** Start Raw data **

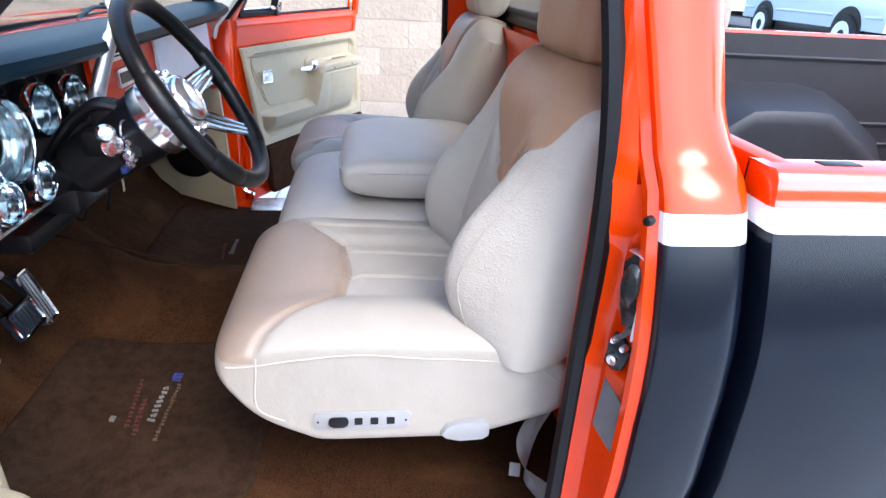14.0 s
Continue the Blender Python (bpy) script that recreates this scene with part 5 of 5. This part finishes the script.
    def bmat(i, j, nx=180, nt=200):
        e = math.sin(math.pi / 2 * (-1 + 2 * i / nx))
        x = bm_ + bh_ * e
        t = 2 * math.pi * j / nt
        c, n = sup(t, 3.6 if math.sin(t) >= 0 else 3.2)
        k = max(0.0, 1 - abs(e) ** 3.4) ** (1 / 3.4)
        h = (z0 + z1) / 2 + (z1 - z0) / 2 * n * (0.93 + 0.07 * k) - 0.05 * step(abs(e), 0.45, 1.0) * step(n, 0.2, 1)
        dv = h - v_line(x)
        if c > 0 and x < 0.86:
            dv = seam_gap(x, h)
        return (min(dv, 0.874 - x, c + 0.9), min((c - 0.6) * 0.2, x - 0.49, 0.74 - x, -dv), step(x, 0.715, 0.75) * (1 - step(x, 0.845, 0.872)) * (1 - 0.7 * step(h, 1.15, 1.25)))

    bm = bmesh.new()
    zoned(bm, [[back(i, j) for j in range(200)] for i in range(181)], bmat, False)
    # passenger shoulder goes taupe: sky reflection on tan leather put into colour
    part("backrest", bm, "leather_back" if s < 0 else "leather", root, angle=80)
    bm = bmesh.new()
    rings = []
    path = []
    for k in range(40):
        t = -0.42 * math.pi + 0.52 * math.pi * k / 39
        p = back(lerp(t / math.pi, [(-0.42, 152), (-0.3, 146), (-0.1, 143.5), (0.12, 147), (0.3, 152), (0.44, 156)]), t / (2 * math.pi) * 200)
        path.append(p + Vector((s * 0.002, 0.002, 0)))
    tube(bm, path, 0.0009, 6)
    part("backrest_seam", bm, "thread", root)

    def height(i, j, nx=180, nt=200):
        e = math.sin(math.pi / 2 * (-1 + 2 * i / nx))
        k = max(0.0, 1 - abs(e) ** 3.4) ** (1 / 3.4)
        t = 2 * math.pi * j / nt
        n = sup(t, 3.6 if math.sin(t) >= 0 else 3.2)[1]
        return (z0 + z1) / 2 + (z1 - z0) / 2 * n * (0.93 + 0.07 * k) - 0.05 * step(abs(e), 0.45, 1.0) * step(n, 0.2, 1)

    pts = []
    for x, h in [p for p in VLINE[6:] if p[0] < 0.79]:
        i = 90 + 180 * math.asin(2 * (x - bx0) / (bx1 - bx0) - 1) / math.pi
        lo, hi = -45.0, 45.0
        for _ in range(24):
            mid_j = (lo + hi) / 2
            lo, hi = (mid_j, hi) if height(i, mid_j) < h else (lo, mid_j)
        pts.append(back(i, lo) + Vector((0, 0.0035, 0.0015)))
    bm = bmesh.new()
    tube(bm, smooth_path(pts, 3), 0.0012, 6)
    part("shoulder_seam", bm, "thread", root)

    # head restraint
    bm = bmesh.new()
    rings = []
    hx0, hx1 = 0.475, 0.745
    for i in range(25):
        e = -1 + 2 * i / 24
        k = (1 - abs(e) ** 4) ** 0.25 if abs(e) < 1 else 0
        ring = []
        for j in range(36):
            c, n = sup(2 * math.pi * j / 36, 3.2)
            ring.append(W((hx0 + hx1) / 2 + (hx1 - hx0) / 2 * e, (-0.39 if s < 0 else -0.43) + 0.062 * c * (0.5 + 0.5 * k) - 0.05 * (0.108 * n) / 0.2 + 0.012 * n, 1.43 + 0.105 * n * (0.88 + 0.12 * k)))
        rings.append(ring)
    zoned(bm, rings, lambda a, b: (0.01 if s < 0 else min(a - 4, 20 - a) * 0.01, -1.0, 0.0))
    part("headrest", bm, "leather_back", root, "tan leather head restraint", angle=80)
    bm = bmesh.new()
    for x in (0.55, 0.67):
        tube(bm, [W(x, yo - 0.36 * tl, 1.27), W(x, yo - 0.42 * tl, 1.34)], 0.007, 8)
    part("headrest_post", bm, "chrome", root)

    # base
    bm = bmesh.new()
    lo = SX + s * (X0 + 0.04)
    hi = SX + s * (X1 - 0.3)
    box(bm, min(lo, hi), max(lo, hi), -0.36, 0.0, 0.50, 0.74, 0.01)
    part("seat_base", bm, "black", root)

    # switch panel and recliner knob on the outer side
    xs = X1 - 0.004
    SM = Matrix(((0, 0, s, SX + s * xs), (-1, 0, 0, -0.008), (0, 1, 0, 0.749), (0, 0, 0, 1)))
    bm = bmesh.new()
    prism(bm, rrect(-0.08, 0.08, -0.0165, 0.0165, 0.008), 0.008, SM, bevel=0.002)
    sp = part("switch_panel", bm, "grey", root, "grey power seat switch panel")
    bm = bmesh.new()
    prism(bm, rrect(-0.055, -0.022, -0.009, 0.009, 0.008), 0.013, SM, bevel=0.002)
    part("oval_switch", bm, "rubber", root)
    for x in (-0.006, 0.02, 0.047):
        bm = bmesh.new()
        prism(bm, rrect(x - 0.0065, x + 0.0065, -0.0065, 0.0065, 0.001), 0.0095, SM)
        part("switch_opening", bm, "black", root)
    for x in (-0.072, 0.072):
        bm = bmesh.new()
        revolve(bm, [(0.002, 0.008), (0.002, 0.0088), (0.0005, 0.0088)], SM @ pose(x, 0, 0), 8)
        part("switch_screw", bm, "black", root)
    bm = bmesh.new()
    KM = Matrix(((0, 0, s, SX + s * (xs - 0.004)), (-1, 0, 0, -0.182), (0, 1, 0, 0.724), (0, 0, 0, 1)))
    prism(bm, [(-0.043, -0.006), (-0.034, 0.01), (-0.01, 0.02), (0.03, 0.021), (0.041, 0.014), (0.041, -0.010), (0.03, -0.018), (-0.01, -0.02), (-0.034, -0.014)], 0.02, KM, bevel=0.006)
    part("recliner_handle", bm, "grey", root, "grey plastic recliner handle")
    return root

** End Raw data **

▸ **Instructions for the task**
Restate the data above word for word. Do not include the images.

▸ **Correct result**
14.0 s
Continue the Blender Python (bpy) script that recreates this scene with part 5 of 5. This part finishes the script.
    def bmat(i, j, nx=180, nt=200):
        e = math.sin(math.pi / 2 * (-1 + 2 * i / nx))
        x = bm_ + bh_ * e
        t = 2 * math.pi * j / nt
        c, n = sup(t, 3.6 if math.sin(t) >= 0 else 3.2)
        k = max(0.0, 1 - abs(e) ** 3.4) ** (1 / 3.4)
        h = (z0 + z1) / 2 + (z1 - z0) / 2 * n * (0.93 + 0.07 * k) - 0.05 * step(abs(e), 0.45, 1.0) * step(n, 0.2, 1)
        dv = h - v_line(x)
        if c > 0 and x < 0.86:
            dv = seam_gap(x, h)
        return (min(dv, 0.874 - x, c + 0.9), min((c - 0.6) * 0.2, x - 0.49, 0.74 - x, -dv), step(x, 0.715, 0.75) * (1 - step(x, 0.845, 0.872)) * (1 - 0.7 * step(h, 1.15, 1.25)))

    bm = bmesh.new()
    zoned(bm, [[back(i, j) for j in range(200)] for i in range(181)], bmat, False)
    # passenger shoulder goes taupe: sky reflection on tan leather put into colour
    part("backrest", bm, "leather_back" if s < 0 else "leather", root, angle=80)
    bm = bmesh.new()
    rings = []
    path = []
    for k in range(40):
        t = -0.42 * math.pi + 0.52 * math.pi * k / 39
        p = back(lerp(t / math.pi, [(-0.42, 152), (-0.3, 146), (-0.1, 143.5), (0.12, 147), (0.3, 152), (0.44, 156)]), t / (2 * math.pi) * 200)
        path.append(p + Vector((s * 0.002, 0.002, 0)))
    tube(bm, path, 0.0009, 6)
    part("backrest_seam", bm, "thread", root)

    def height(i, j, nx=180, nt=200):
        e = math.sin(math.pi / 2 * (-1 + 2 * i / nx))
        k = max(0.0, 1 - abs(e) ** 3.4) ** (1 / 3.4)
        t = 2 * math.pi * j / nt
        n = sup(t, 3.6 if math.sin(t) >= 0 else 3.2)[1]
        return (z0 + z1) / 2 + (z1 - z0) / 2 * n * (0.93 + 0.07 * k) - 0.05 * step(abs(e), 0.45, 1.0) * step(n, 0.2, 1)

    pts = []
    for x, h in [p for p in VLINE[6:] if p[0] < 0.79]:
        i = 90 + 180 * math.asin(2 * (x - bx0) / (bx1 - bx0) - 1) / math.pi
        lo, hi = -45.0, 45.0
        for _ in range(24):
            mid_j = (lo + hi) / 2
            lo, hi = (mid_j, hi) if height(i, mid_j) < h else (lo, mid_j)
        pts.append(back(i, lo) + Vector((0, 0.0035, 0.0015)))
    bm = bmesh.new()
    tube(bm, smooth_path(pts, 3), 0.0012, 6)
    part("shoulder_seam", bm, "thread", root)

    # head restraint
    bm = bmesh.new()
    rings = []
    hx0, hx1 = 0.475, 0.745
    for i in range(25):
        e = -1 + 2 * i / 24
        k = (1 - abs(e) ** 4) ** 0.25 if abs(e) < 1 else 0
        ring = []
        for j in range(36):
            c, n = sup(2 * math.pi * j / 36, 3.2)
            ring.append(W((hx0 + hx1) / 2 + (hx1 - hx0) / 2 * e, (-0.39 if s < 0 else -0.43) + 0.062 * c * (0.5 + 0.5 * k) - 0.05 * (0.108 * n) / 0.2 + 0.012 * n, 1.43 + 0.105 * n * (0.88 + 0.12 * k)))
        rings.append(ring)
    zoned(bm, rings, lambda a, b: (0.01 if s < 0 else min(a - 4, 20 - a) * 0.01, -1.0, 0.0))
    part("headrest", bm, "leather_back", root, "tan leather head restraint", angle=80)
    bm = bmesh.new()
    for x in (0.55, 0.67):
        tube(bm, [W(x, yo - 0.36 * tl, 1.27), W(x, yo - 0.42 * tl, 1.34)], 0.007, 8)
    part("headrest_post", bm, "chrome", root)

    # base
    bm = bmesh.new()
    lo = SX + s * (X0 + 0.04)
    hi = SX + s * (X1 - 0.3)
    box(bm, min(lo, hi), max(lo, hi), -0.36, 0.0, 0.50, 0.74, 0.01)
    part("seat_base", bm, "black", root)

    # switch panel and recliner knob on the outer side
    xs = X1 - 0.004
    SM = Matrix(((0, 0, s, SX + s * xs), (-1, 0, 0, -0.008), (0, 1, 0, 0.749), (0, 0, 0, 1)))
    bm = bmesh.new()
    prism(bm, rrect(-0.08, 0.08, -0.0165, 0.0165, 0.008), 0.008, SM, bevel=0.002)
    sp = part("switch_panel", bm, "grey", root, "grey power seat switch panel")
    bm = bmesh.new()
    prism(bm, rrect(-0.055, -0.022, -0.009, 0.009, 0.008), 0.013, SM, bevel=0.002)
    part("oval_switch", bm, "rubber", root)
    for x in (-0.006, 0.02, 0.047):
        bm = bmesh.new()
        prism(bm, rrect(x - 0.0065, x + 0.0065, -0.0065, 0.0065, 0.001), 0.0095, SM)
        part("switch_opening", bm, "black", root)
    for x in (-0.072, 0.072):
        bm = bmesh.new()
        revolve(bm, [(0.002, 0.008), (0.002, 0.0088), (0.0005, 0.0088)], SM @ pose(x, 0, 0), 8)
        part("switch_screw", bm, "black", root)
    bm = bmesh.new()
    KM = Matrix(((0, 0, s, SX + s * (xs - 0.004)), (-1, 0, 0, -0.182), (0, 1, 0, 0.724), (0, 0, 0, 1)))
    prism(bm, [(-0.043, -0.006), (-0.034, 0.01), (-0.01, 0.02), (0.03, 0.021), (0.041, 0.014), (0.041, -0.010), (0.03, -0.018), (-0.01, -0.02), (-0.034, -0.014)], 0.02, KM, bevel=0.006)
    part("recliner_handle", bm, "grey", root, "grey plastic recliner handle")
    return root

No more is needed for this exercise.